Problem to work on: Output the full listing below exactly, without the pictures.

[begin Supplied material]

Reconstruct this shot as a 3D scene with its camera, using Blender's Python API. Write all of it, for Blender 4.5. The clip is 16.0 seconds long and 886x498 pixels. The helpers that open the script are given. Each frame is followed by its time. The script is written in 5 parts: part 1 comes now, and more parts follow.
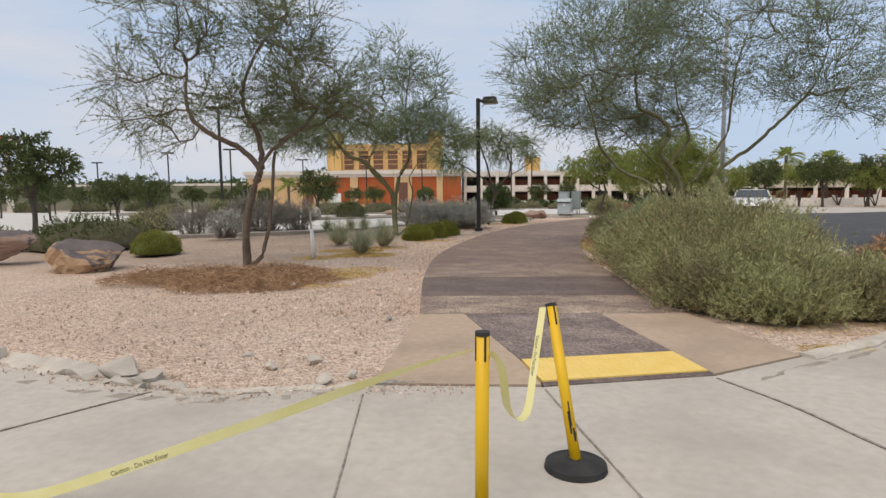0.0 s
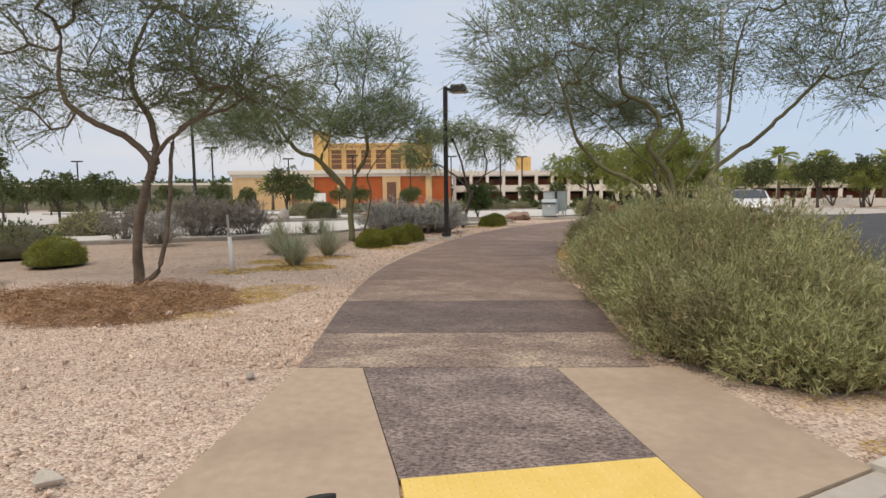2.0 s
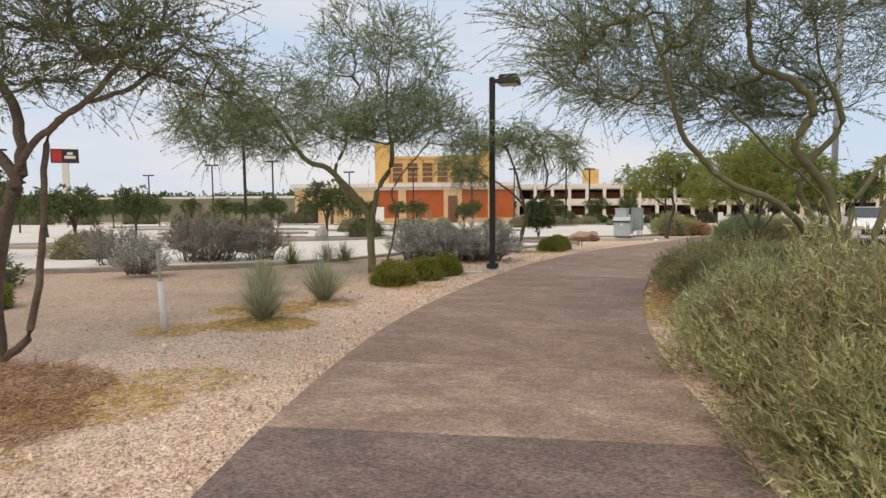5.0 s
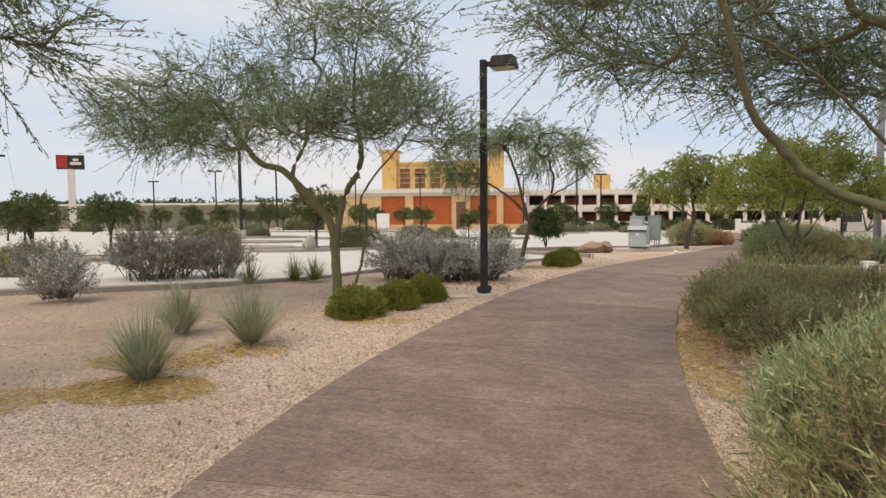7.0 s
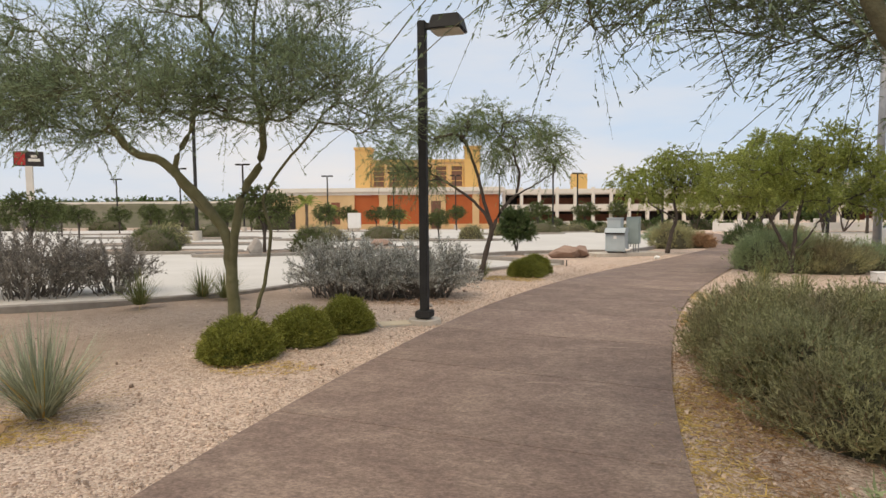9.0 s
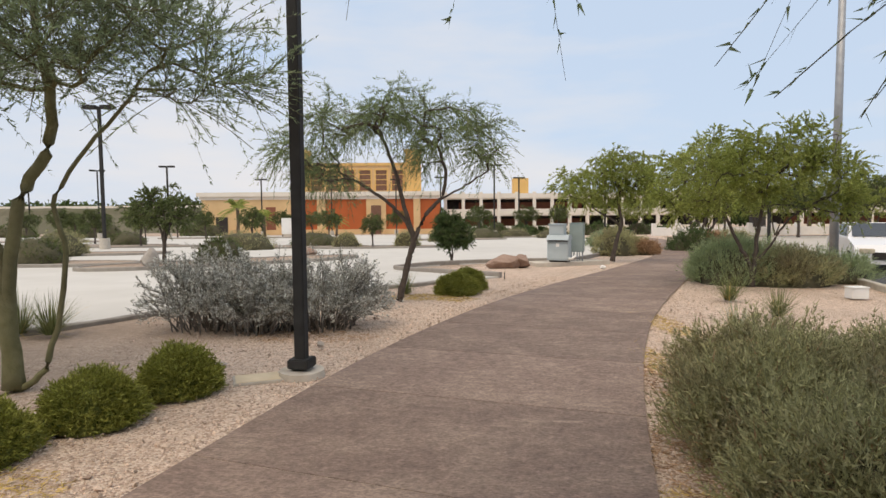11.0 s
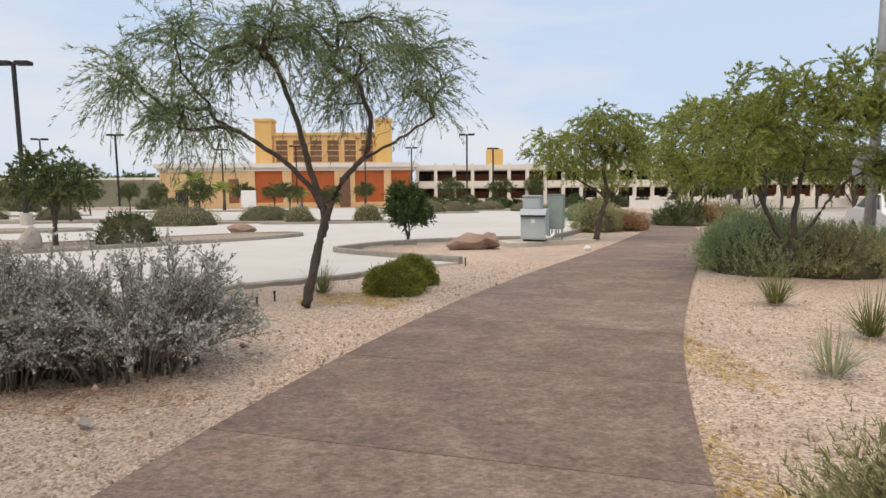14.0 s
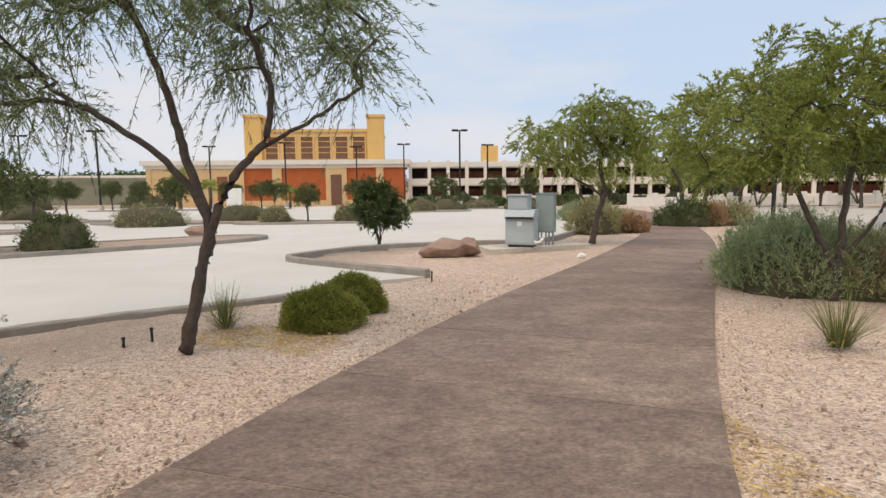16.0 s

[end Supplied material]

Final answer:
Reconstruct this shot as a 3D scene with its camera, using Blender's Python API. Write all of it, for Blender 4.5. The clip is 16.0 seconds long and 886x498 pixels. The helpers that open the script are given. Each frame is followed by its time. The script is written in 5 parts: part 1 comes now, and more parts follow.
0.0 s
2.0 s
5.0 s
7.0 s
9.0 s
11.0 s
14.0 s
16.0 s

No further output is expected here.